# Thread: hard related rates problems..

1. ## hard related rates problems..

hello guys! I've just registerd. I have some trouble in my calculus class.
These are the questions
First question is not a related rate problem

If y=f(w) and w=g(x), prove
y''=(dy/dw)(d²w/dx²)+(d²y/dw²)(dw/dx)²

Second problem

A guy is waking at the rate of 5 feet per second toward the spotlight which ison a post 20 feet above the ground. The guy is 6'2". Find the rate of change of the length of the guy's shadow at that exact moment when the guy is 24 feet away from the base of the post holding the spotlight.

Thirdproblem

Maple and Main streets are straight and perpendicular to each other. A
stationary police car is located on Main Street, 1/4mile from the intersection of the two streets. A sports car, driven by Nasty Ry, approaches the intersection at the rate of 40 miles per hour. How fast is the distance between the two cars changing, and how is it changing, when the moving car is 1/8mile from the intersection.

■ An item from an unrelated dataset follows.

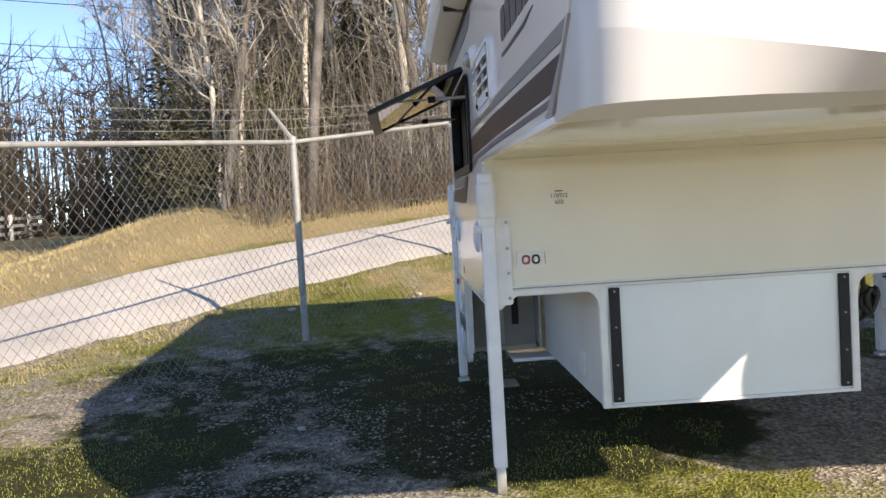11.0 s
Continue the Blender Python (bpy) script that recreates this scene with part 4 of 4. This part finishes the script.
def bare_tree(tall, girth, bark, first):
    """A leafless tree: trunk, limbs, branches and fine twigs."""
    trunk, crown = Soup(), Soup()
    stem = bent(Vector((0, 0, -0.2)), Vector((rng.uniform(-0.06, 0.06), rng.uniform(-0.06, 0.06), 1)), tall, 10, 0.085, 0.05)
    trunk.tube(stem, girth, girth * 0.16, 8)
    for i in range(int(18 + tall * 1.2)):
        f = rng.uniform(first, 0.98)
        k = f * 10
        p = stem[int(k)].lerp(stem[min(int(k) + 1, 10)], k - int(k))
        a = rng.uniform(0, 6.283)
        ln = tall * rng.uniform(0.10, 0.24) * (1.15 - f * 0.6)
        limb = bent(p, Vector((math.cos(a), math.sin(a), rng.uniform(0.35, 1.3))), ln, 5, 0.20, 0.06)
        crown.tube(limb, girth * 0.30 * (1.1 - f), 0.010, 5)
        for j in range(rng.randint(4, 7)):
            q = limb[rng.randint(1, 5)]
            br = bent(q, Vector((rng.uniform(-1, 1), rng.uniform(-1, 1), rng.uniform(-0.1, 1.1))), ln * rng.uniform(0.3, 0.6), 4, 0.26, 0.04)
            crown.tube(br, 0.013, 0.005, 4)
            for w in range(rng.randint(3, 5)):
                t = bent(br[rng.randint(1, 4)], Vector((rng.uniform(-1, 1), rng.uniform(-1, 1), rng.uniform(-0.3, 1))), ln * rng.uniform(0.15, 0.32), 3, 0.3, 0.02)
                crown.tube(t, 0.006, 0.0025, 3)
    return trunk.mesh("trunk", bark), crown.mesh("crown", bark)


def plant(kind, trunk, crown, label, m, group):
    t = thing(kind, label, "tree", m, group)
    for name, me in (("trunk", trunk), ("crown", crown)):
        o = new(name, me)
        o.parent = t
    return t


KINDS = [(13, 0.08, 0, 0.14), (15, 0.08, 2, 0.20), (11, 0.050, 2, 0.14), (16, 0.092, 0, 0.20), (9, 0.05, 1, 0.10), (14, 0.065, 2, 0.16), (6, 0.035, 0, 0.06), (12, 0.07, 2, 0.12)]
TREES = [(bare_tree(a, b, BARK[c], d), ("grey", "tan", "pale")[c]) for a, b, c, d in KINDS]


def wood_spot(s, deep):
    """A place so far along the lane and so deep past its far edge."""
    a, b = road_edges(s)
    o = (b - a).normalized()
    p = b + o * deep
    return p.x, p.y


def clearing(x, y):
    """The meadow by the board fence, kept free of trees."""
    return x < 1.5 - 0.395 * (y + 3.8) and y < 38


placed = 0
while placed < 190:
    if placed < 125:
        s, deep = rng.uniform(0.6, 8.6), 1.6 + 24 * rng.random() ** 1.5
    elif placed < 173:
        s, deep = rng.uniform(6.2, 8.95), 1.6 + 9 * rng.random() ** 1.5
    else:
        s, deep = rng.uniform(3.2, 4.6), 3 + 20 * rng.random()
    x, y = wood_spot(s, deep)
    if clearing(x, y):
        if s > 3:
            continue
        x, y = wood_spot(s, 36 + rng.uniform(0, 22))
    (trunk, crown), tone = TREES[rng.randrange(len(TREES))]
    k = rng.uniform(0.8, 1.2)
    m = pose(x, y, height(x, y), rng.uniform(-6, 6), rng.uniform(-6, 6), rng.uniform(0, 360)) @ Matrix.Scale(k, 4)
    plant("bare_tree", trunk, crown, f"leafless winter tree with {tone} bark at the wood's edge", m, "trees of the winter wood")
    placed += 1


def cedar(tall):
    trunk, needles = Soup(), Soup()
    stem = bent(Vector((0, 0, -0.1)), Vector((0, 0, 1)), tall, 6, 0.02, 0.02)
    trunk.tube(stem, 0.12, 0.02, 7)
    for i in range(2600):
        f = rng.random() ** 0.8
        a = rng.uniform(0, 6.283)
        lump = 0.75 + 1.1 * noise.noise((2.2 * math.cos(a), 2.2 * math.sin(a), f * 5.5))
        r = max(0.04, (1 - f) ** 0.62 * tall * 0.19 * rng.uniform(0.3, 1.05) * lump)
        c = Vector((r * math.cos(a), r * math.sin(a), tall * (0.08 + 0.92 * f) + rng.uniform(-0.15, 0.15)))
        d = Vector((math.cos(a) + rng.uniform(-0.6, 0.6), math.sin(a) + rng.uniform(-0.6, 0.6), rng.uniform(-0.5, 0.5))).normalized()
        w = d.orthogonal().normalized() * rng.uniform(0.03, 0.07)
        l_ = rng.uniform(0.12, 0.30)
        b = len(needles.v)
        for q in (c - w, c + w, c + d * l_):
            needles.v.append(tuple(q))
        needles.f.append((b, b + 1, b + 2))
    return trunk.mesh("trunk", BARK[0]), needles.mesh("crown", mat("cedar_needles", (0.050, 0.068, 0.028), 0.8, vary=0.2, scale=4, color2=(0.025, 0.035, 0.014)))


CEDAR = cedar(7.5)
for s, deep, k in ((3.2, 7, 1.0), (3.7, 11, 1.2), (4.4, 9, 0.8), (5.1, 13, 0.8), (6.0, 8, 0.6), (6.8, 12, 0.7), (2.2, 36, 0.9), (5.6, 17, 0.85), (1.6, 38, 1.1), (1.9, 41, 1.3), (2.5, 40, 1.2), (2.8, 38, 1.0), (1.2, 39, 1.2), (3.35, 3.2, 0.22), (3.6, 4.0, 0.28), (3.1, 3.6, 0.2), (4.7, 5.5, 0.3)):
    x, y = wood_spot(s, deep)
    if clearing(x, y):
        x, y = wood_spot(s, 38)
    plant("cedar_tree", *CEDAR, "dark green cedar among bare trees", pose(x, y, height(x, y), 0, 0, 37 * s) @ Matrix.Scale(k, 4), "cedars of the winter wood")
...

2. Originally Posted by moonyo91
hello guys! I've just registerd. I have some trouble in my calculus class.
These are the questions
First question is not a related rate problem

If y=f(w) and w=g(x), prove
y''=(dy/dw)(d²w/dx²)+(d²y/dw²)(dw/dx)²
note that y = f(g(x))

now apply the chain rule twice. (you will have to apply the product rule the second time as well.

Second problem

A guy is waking at the rate of 5 feet per second toward the spotlight which ison a post 20 feet above the ground. The guy is 6'2". Find the rate of change of the length of the guy's shadow at that exact moment when the guy is 24 feet away from the base of the post holding the spotlight.

Thirdproblem

Maple and Main streets are straight and perpendicular to each other. A
stationary police car is located on Main Street, 1/4mile from the intersection of the two streets. A sports car, driven by Nasty Ry, approaches the intersection at the rate of 40 miles per hour. How fast is the distance between the two cars changing, and how is it changing, when the moving car is 1/8mile from the intersection.